Infatti, da una nuova ricerca di Silverfort emerge che un attore delle cyber minacce potrebbe aggirare FIDO2, mettendo in atto un attacco adversary-in-the-middle (AitM) in grado di dirottare le sessioni degli utenti nelle applicazioni che utilizzano soluzioni single sign-on (SSO) come Microsoft Entra ID, PingFederate e Yubico.

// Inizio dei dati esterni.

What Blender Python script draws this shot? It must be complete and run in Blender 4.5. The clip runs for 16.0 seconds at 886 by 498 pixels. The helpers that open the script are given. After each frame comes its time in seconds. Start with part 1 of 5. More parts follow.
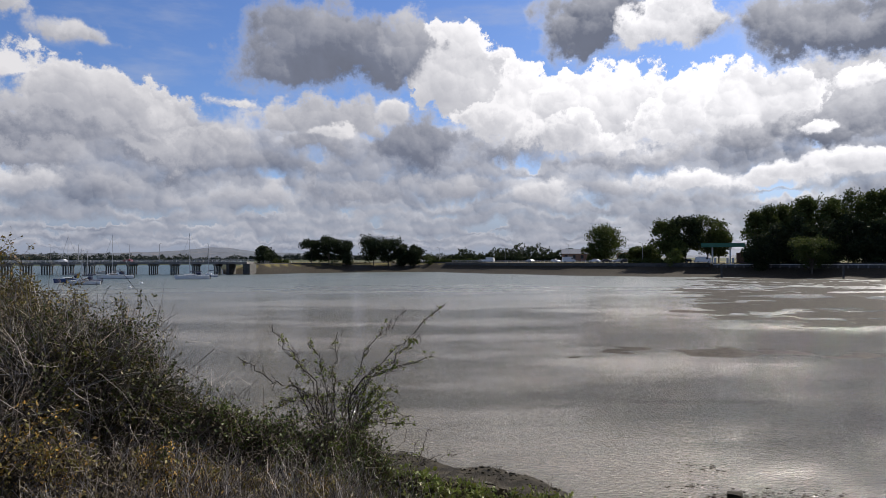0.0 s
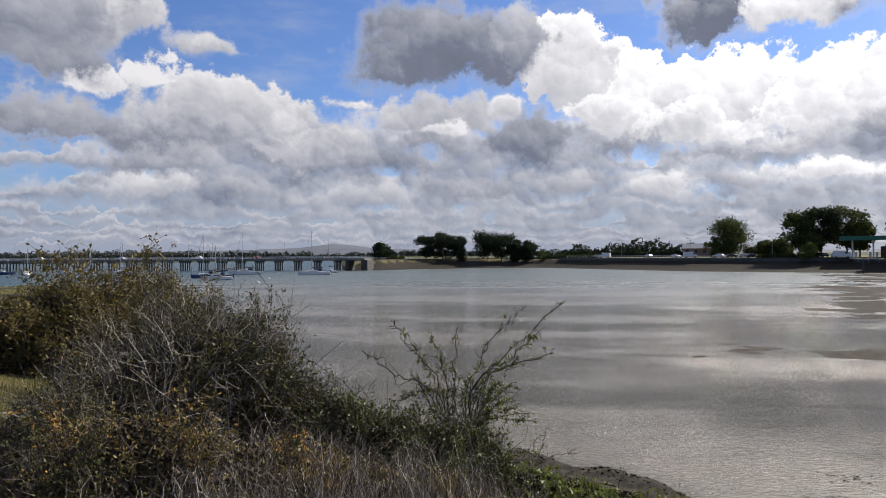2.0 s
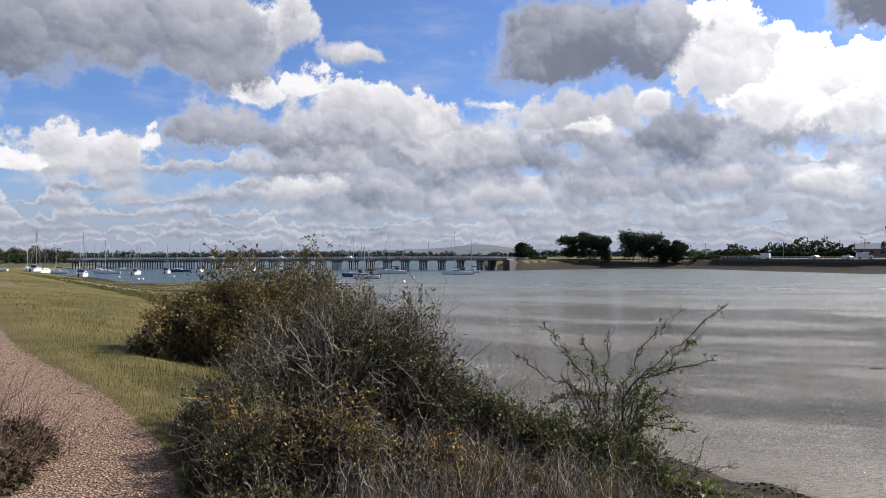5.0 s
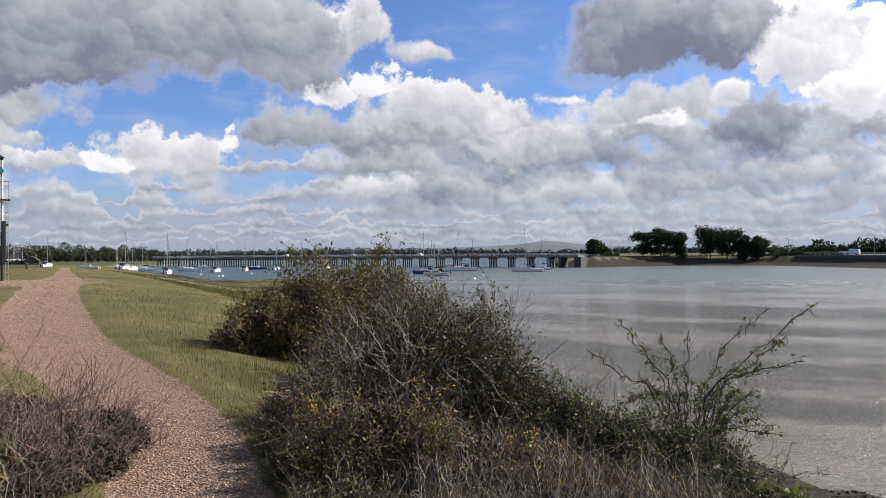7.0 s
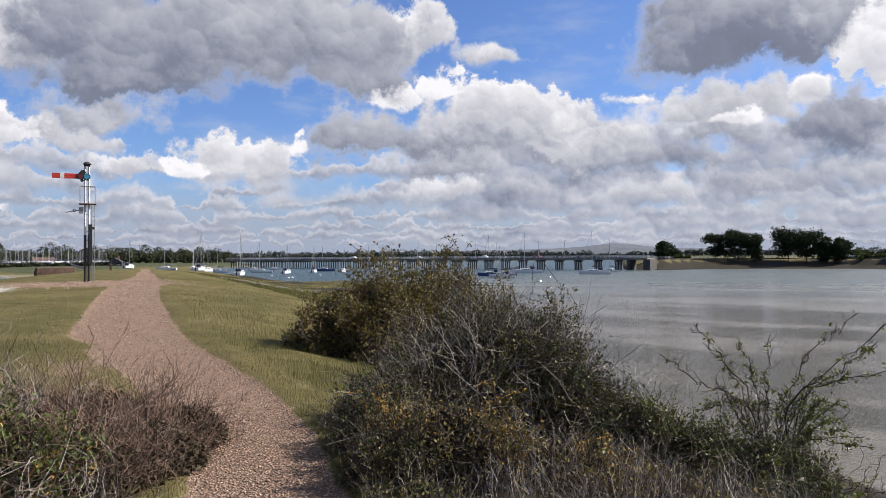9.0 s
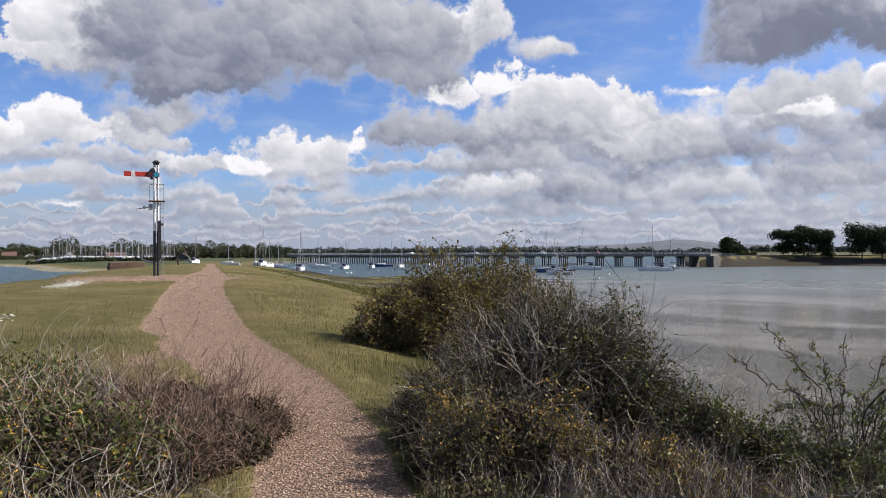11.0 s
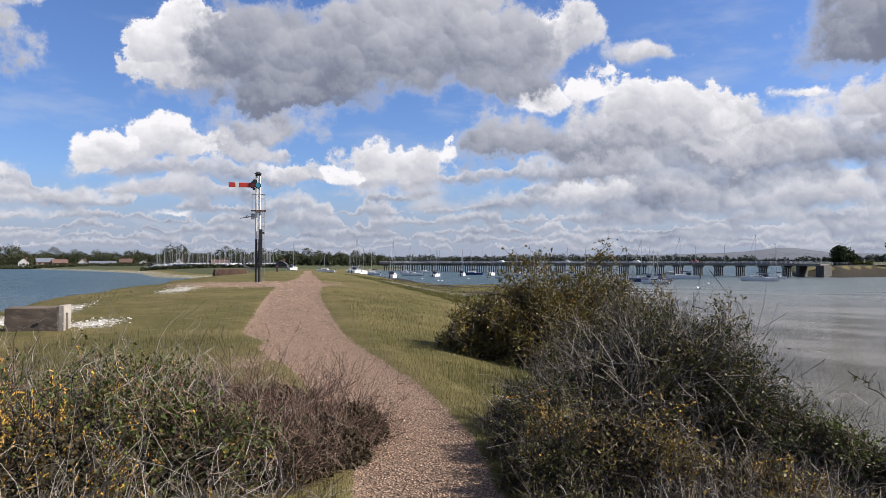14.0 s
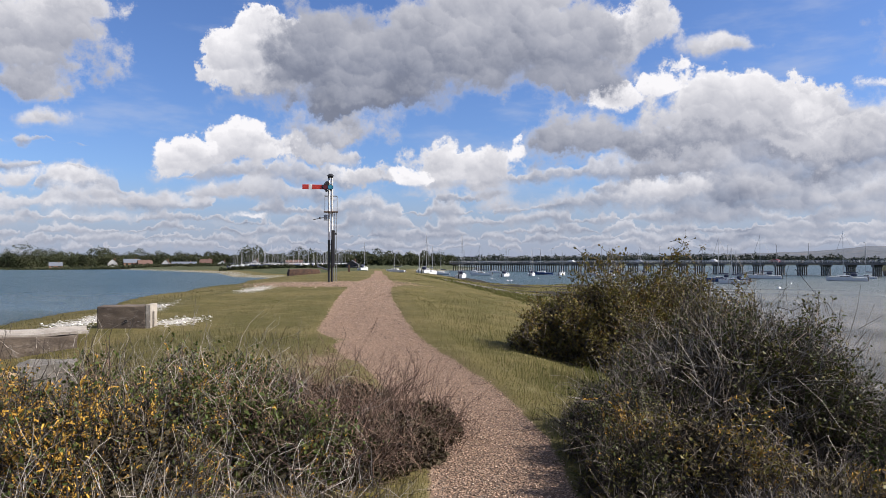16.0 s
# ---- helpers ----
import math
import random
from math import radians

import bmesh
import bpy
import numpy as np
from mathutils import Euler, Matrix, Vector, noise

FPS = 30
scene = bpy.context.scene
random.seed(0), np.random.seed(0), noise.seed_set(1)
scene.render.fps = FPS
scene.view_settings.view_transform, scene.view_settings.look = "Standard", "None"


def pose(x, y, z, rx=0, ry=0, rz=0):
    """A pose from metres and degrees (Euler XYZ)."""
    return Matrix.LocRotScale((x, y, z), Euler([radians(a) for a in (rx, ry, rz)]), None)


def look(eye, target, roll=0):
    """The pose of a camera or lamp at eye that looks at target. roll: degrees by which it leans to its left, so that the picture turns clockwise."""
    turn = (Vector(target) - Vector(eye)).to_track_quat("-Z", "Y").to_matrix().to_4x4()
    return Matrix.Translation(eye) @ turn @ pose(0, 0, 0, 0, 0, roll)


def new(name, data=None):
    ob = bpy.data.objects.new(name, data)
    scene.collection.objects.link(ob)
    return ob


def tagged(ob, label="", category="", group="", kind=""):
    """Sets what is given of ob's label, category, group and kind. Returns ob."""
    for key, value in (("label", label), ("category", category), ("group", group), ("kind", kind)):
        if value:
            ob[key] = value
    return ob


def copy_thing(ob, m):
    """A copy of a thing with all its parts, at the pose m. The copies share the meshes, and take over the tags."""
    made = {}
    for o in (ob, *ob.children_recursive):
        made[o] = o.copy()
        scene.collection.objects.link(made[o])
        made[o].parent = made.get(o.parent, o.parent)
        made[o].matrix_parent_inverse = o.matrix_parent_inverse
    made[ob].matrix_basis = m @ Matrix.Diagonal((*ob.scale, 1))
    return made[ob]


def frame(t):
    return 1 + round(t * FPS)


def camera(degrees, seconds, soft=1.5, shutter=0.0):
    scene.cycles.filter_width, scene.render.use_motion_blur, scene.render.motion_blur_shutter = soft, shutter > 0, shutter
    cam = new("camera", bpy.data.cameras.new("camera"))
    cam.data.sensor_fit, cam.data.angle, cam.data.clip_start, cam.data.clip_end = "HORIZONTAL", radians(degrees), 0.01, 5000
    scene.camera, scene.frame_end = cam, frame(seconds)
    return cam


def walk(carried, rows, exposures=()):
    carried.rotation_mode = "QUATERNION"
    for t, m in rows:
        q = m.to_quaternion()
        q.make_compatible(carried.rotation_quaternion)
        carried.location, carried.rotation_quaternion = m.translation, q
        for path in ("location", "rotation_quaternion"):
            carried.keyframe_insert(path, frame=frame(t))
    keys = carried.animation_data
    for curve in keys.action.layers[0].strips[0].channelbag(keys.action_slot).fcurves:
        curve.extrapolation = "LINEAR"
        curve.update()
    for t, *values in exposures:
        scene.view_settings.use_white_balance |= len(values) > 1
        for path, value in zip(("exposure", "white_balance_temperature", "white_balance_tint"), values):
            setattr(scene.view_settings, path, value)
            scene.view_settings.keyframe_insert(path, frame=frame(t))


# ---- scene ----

“Un attacco MitM riuscito espone l’intero contenuto delle richieste e delle risposte del processo di autenticazione”, ha dichiarato Dor Segal, ricercatore di sicurezza: “Al termine, l’avversario può acquisire il cookie di stato generato e dirottare la sessione dalla vittima. In parole povere, non c’è alcuna convalida da parte dell’applicazione al termine dell’autenticazione”.

I dettagli

L’attacco è reso possibile dal fatto che la maggior parte delle applicazioni non protegge i token di sessione creati dopo il successo dell’autenticazione, consentendo così a un malintenzionato di ottenere un accesso non autorizzato.

Inoltre, non viene effettuata alcuna convalida sul dispositivo che ha richiesto la sessione, il che significa che qualsiasi dispositivo può utilizzare il cookie fino alla sua scadenza. Ciò rende possibile aggirare la fase di autenticazione acquisendo il cookie tramite un attacco AitM.

Come proteggersi

Per garantire che la sessione autenticata sia utilizzata esclusivamente dal client, si consiglia di adottare una tecnica nota come token binding, che consente alle applicazioni e ai servizi di legare crittograficamente i propri token di sicurezza al livello di protocollo Transport Layer Security (TLS).

Mentre il token binding è attualmente limitato a Microsoft Edge, il mese scorso Google ha annunciato una nuova funzione in Chrome chiamata Device Bound Session Credentials (DBSC) per aiutare a proteggere gli utenti dal furto di cookie di sessione e dagli attacchi di hijacking.